Eve Reader is an open source EPUB reader for Windows and Linux
EBooks are an amazing way to relax, I always have my Kindle eReader nearby, so I can read a chapter or two when I need to take a break. But, I'm not really a huge fan of reading e-books on my computer though, when I had to, I used Microsoft Edge mostly for PDFs and occasionally for EPUBs that I downloaded from Gutenberg and the like.
With Edge Chromium dropping support for EPUB, I switched to SumatraPDF, and the program is also Martin's favorite on Windows.Â There are other programs which make an interesting choice, like Eve Reader which is an open source EPUB reader.
The application's interface has a nice design, and it's quite easy to use too. To load a book click on the first button on the sidebar and make your selection. The faster way is to drag and drop an e-book onto the GUI.
Eve Reader does not support other e-book formats. Since the open dialog said "all files", I tried using it to load Mobi and PDF books, but it wouldn't open them; this is a major shortcoming, unless you only need to access EPUB files.
Navigating an e-book is easy, when you reach the end of a page (or the top), hit the up or down arrow key to go to the next page. To jump between pages quickly, use Page Up and Page Down. It would've been nice to switch pages with the mouse wheel. You can read in full screen mode by tapping F11, but the side-bar is persistent which makes the experience a little less-immersive than normal.

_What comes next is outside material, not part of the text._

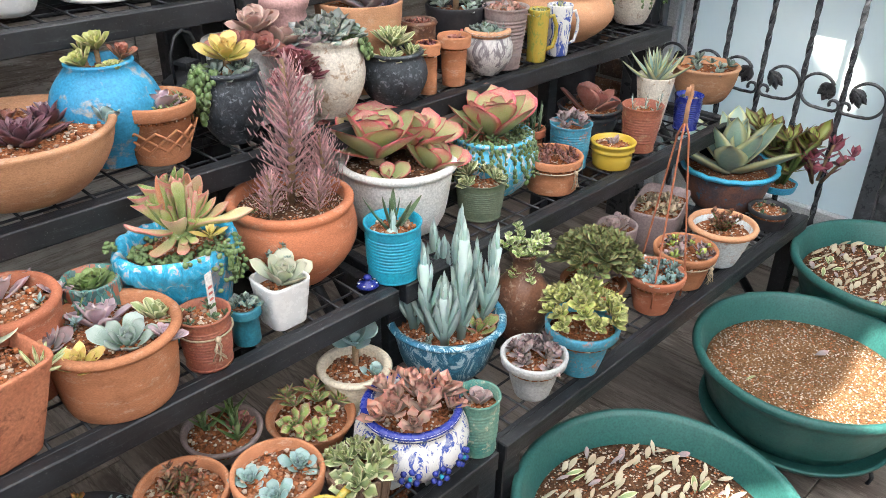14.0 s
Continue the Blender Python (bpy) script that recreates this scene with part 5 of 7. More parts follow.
pot("terracotta_bowl", "round terracotta bowl of blue, purple and pink rosettes", 0.504, 0.793, 0.545, 0.044, 0.086, 0.088, "bowl", TERRA, [R('lilac',.04,n=22,x=-.06,y=0,split=True,name='lilac_rosette'), R('magenta',.04,n=16,x=-.005,y=.02), R('lilac',.038,n=20,x=.045,y=.02), R('pink',.032,n=14,x=.0,y=-.04), R('lilac',.035,n=16,x=-.04,y=.05), R('mauve',.03,n=16,x=.07,y=-.01), C('green',.01,8,.01)], grains=160)
pot("brick_pot", "rough square pot carved from brick-coloured clay", 0.683, 0.780, 0.545, 0.034, 0.066, 0.140, "plain", BRICKPOT, [R('pear',.06,n=14,shape='pad',x=-.03,tall=.03,name='grey_blue_rosette'), R('pear',.05,n=12,shape='pad',x=.02,y=.03,tall=.04), R('cream',.04,n=16,x=.05,y=-.04,shape='finger',lo=30)], p=6, turn=12, rough=.03, grains=120)
pot("terracotta_dish", "shallow terracotta dish of lilac rosettes", 0.748, 0.895, 0.545, 0.055, 0.074, 0.148, "bowl", TERRA_RED, [R('lilac',.055,n=18,x=-.06,y=-.03,lo=20,split=True,name='lilac_rosette'), R('lilac',.055,n=18,x=.0,y=.03,lo=20), R('lilac',.045,n=16,x=-.05,y=.07), R('lilac',.03,n=14,x=.05,y=.06), R('lilac',.025,n=14,x=.07,y=.0)], grains=140)
pot("small_painted_pot", "small pot in flaking green and red paint with a leafy rosette", 0.868, 0.894, 0.545, 0.038, 0.041, 0.132, "plain", GREEN_RED, [R('green',.042,n=56,shape='pad',lo=5,hi=85,wide=.8,split=True,name='leafy_rosette')], rough=.02, grains=60)
pot("terracotta_pot", "large round terracotta pot of mixed pale rosettes", 0.845, 0.796, 0.545, 0.075, 0.091, 0.111, "rim", TERRA, [R('lilac',.055,n=22,x=.0,y=.04,split=True,name='pink_grey_rosette'), R('cream',.04,n=22,x=.065,y=.0,split=True), R('ghost',.04,n=20,x=-.07,y=.03,shape='pad',split=True), R('yellow',.04,n=18,x=-.06,y=-.035,shape='oval',split=True), R('grey',.05,n=20,x=.005,y=-.035,split=True), R('lilac',.03,n=22,x=.05,y=-.055), B('blue',.014,3,.05,x=-.03,y=.05,spread=0)], grains=160)
pot("tin_can", "dark red ribbed can tied with string, with a white plant tag", 0.967, 0.771, 0.545, 0.033, 0.038, 0.086, "can", RUST_TIN, [C('dark',.014,6,.02)], grains=150, string=.7)
pot("plastic_pot", "tiny dark blue ribbed plastic pot", 1.035, 0.775, 0.545, 0.021, 0.025, 0.064, "pot", TEAL_METAL, [C('grey',.016,7,.02)], grains=40)
pot("white_square_pot", "small white square ceramic pot with spoon leaves", 1.107, 0.783, 0.545, 0.030, 0.039, 0.080, "plain", WHITE, [R('pear',.058,n=18,shape='pad',lo=22,hi=80,wide=.8,tall=.015,split=True,name='spoon_leaf_plant'), B('grey',.012,3,.05,x=.02,y=.03)], p=4.5, grains=60)
pot("terracotta_pot", "large round-bellied terracotta pot with a tall grey-pink plant", 1.212, 0.892, 0.545, 0.059, 0.104, 0.148, "belly", TERRA_BRIGHT, [T('kalan',.05,.25,n=15,k=6,lo=22,hi=55,spread=1), T('kalan',.036,.12,n=9,k=6,x=.05,y=-.02,lo=30,spread=1), T('kalan',.03,.08,n=7,k=6,x=-.055,y=-.02,lo=30,spread=1), T('kalan',.03,.07,n=6,k=6,x=.01,y=-.06,lo=30,spread=1), R('green',.012,x=-.06,y=.02,n=10)], grit=PEAT, grains=900, grain=0.5)
pot("tin_can", "turquoise painted ribbed can with a warty aloe", 1.330, 0.767, 0.545, 0.044, 0.049, 0.104, "can", TURQ, [A('dark',.08,n=8,shape='sword',lo=35,hi=80,wide=1.4)], grains=110)
pot("white_pot", "large white pot with a thick rim and red-edged paddle leaves", 1.476, 0.914, 0.545, 0.083, 0.116, 0.138, "rim", WHITE_MATT, [R('flap',.125,n=20,shape='pad',wide=1.15,lo=18,hi=75,x=-.03,y=.03,tall=.05,lean=0,split=True,name='paddle_plant'), R('flap',.105,n=18,shape='pad',wide=1.15,lo=18,hi=75,x=.06,y=.02,tall=.04,lean=.1), R('flap',.085,n=14,shape='pad',wide=1.1,lo=22,hi=75,x=.04,y=-.05,split=True), R('flap',.05,n=7,shape='pad',x=-.06,y=-.04)], grit=PEAT)
pot("tin_can", "dark green ribbed can of pale rosettes", 1.615, 0.821, 0.545, 0.042, 0.050, 0.079, "can", GREEN_TIN, [C('cream',.03,5,.025,n=20)])
pot("blue_pot", "blue washed pot draped in green beads, with paddle leaves", 1.728, 0.895, 0.545, 0.060, 0.083, 0.127, "round", BLUE_WHITE, [R('flap',.12,n=20,shape='pad',wide=1.15,lo=28,hi=80,tall=.04,lean=0,split=True,name='paddle_plant'), R('flap',.08,n=9,shape='pad',wide=1.1,x=-.06,y=.03,lo=30), C('pearl',.014,40,.02), P(.0045,34,.11,wide=6.0)])
pot("terracotta_pot", "short terracotta pot tied with string, of tiny brown rosettes", 1.823, 0.800, 0.545, 0.053, 0.064, 0.078, "pot", TERRA, [C('rust',.018,18,.015)], string=.7)
pot("tin_can", "blue and rust striped ribbed can", 1.950, 0.849, 0.545, 0.040, 0.047, 0.104, "can", BLUE_RUST, [C('mauve',.03,6,.025)])
pot("yellow_pot", "yellow pot of stacked rings", 2.024, 0.780, 0.545, 0.043, 0.050, 0.061, "rings", YELLOW, [R('mauve',.03,n=8,lo=40,shape='oval')])
pot("tin_can", "rusty red ribbed can with a grey cactus", 2.156, 0.792, 0.545, 0.037, 0.048, 0.112, "can", RUST_TIN, [S('grey',.018,3,.05)])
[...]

The second button in Eve Reader's toolbar displays the e-book's Table of Contents, and if the book supports bookmarks, you can click on one to jump to the specific chapter. The reader program lets you annotate content, select some text and a toolbar appears. Click on one of the colors to highlight the text, or hit the copy button to send the content to the clipboard.
Sadly, the Note option doesn't seem to work. Access the annotated sections using the third option on the sidebar, it acts like bookmarks. Optionally, you may choose to import/export the annotations to a JSON file. To delete an annotation, click on it and then on the bin icon that appears.
Use the two A buttons to increase or decrease the font size. Eve Reader remembers your reading progress, so it's easy to get back to the page where you left off. The problem is it doesn't have a "recent files" option, or even load the last session, so you'll have to do it manually.
Click on the gear icon to the bottom left corner of the window to access more settings. If you're finding it difficult to read the books, you can adjust the font size, the line height and page width.
The setting for changing the background color does not work. The project's GitHub suggests that search, custom theme styles, shortcuts are planned for a future release. So, hopefully we'll be able to customize the program more.
Eve Reader is an Electron app. It is available for Linux and Windows, thought it is not a portable software. A live demo of the program is available on this page, which you can use to read e-books right in your browser. The application is in early development, so while it doesn't have a boatload of settings, it's usable already.
Downside to using the program is that it is an Electron app, which means that it has a huge size and uses lots of memory, and that its support for file types is limited to the EPUB format. While you could convert other formats to EPUB, it may make more sense to use a different program that supports all the formats and is less resource hungry.
Now You: do you use an eBook reader?
On Linux, the lightweight Foliate does a great job on epubs for me. No document management overhead – just a nice, fast & effective reader.
Check this out: STDU Viewer.
It is chromium based.
Basically chromium with epub extension.
Given that it’s another one of these odd-ball development platforms, I’ll pass.
But someone needs to fix Okular. That program has a lot of problems with epub files. I don’t whether it’s because the epub file is malformed, but a lot of epubs open and every page is blacked out. Since Okular hasn’t been updated in forever, I’ve moved on to Atril on Linux for PDFs.
Usually what I do now with problematic epubs is load them into Calibre and convert them to PDFs.
A really good epub reader is extremely important.
The best I’ve found is Moon+. But that’s for Android. Will be terrific if Windows can run Android someday.
Calibre is great, too. For Windows. But I hate the little black navigation triangles — developer refuses to get rid of them. And refuses to tell us their name, so that we can CSS them out.
Ditto, Nicholas. I’ve used Moon+ for years on Android and love it. I also use Calibre on Windows for when I need to check out an e-book file. It’s simple to use and quite convenient. I wouldn’t touch this one though. It seems to have more than its share of problems, according to Ashwin’s review.
Thorium Reader is the EPUB reader of choice for Windows 10, MacOS and Linux.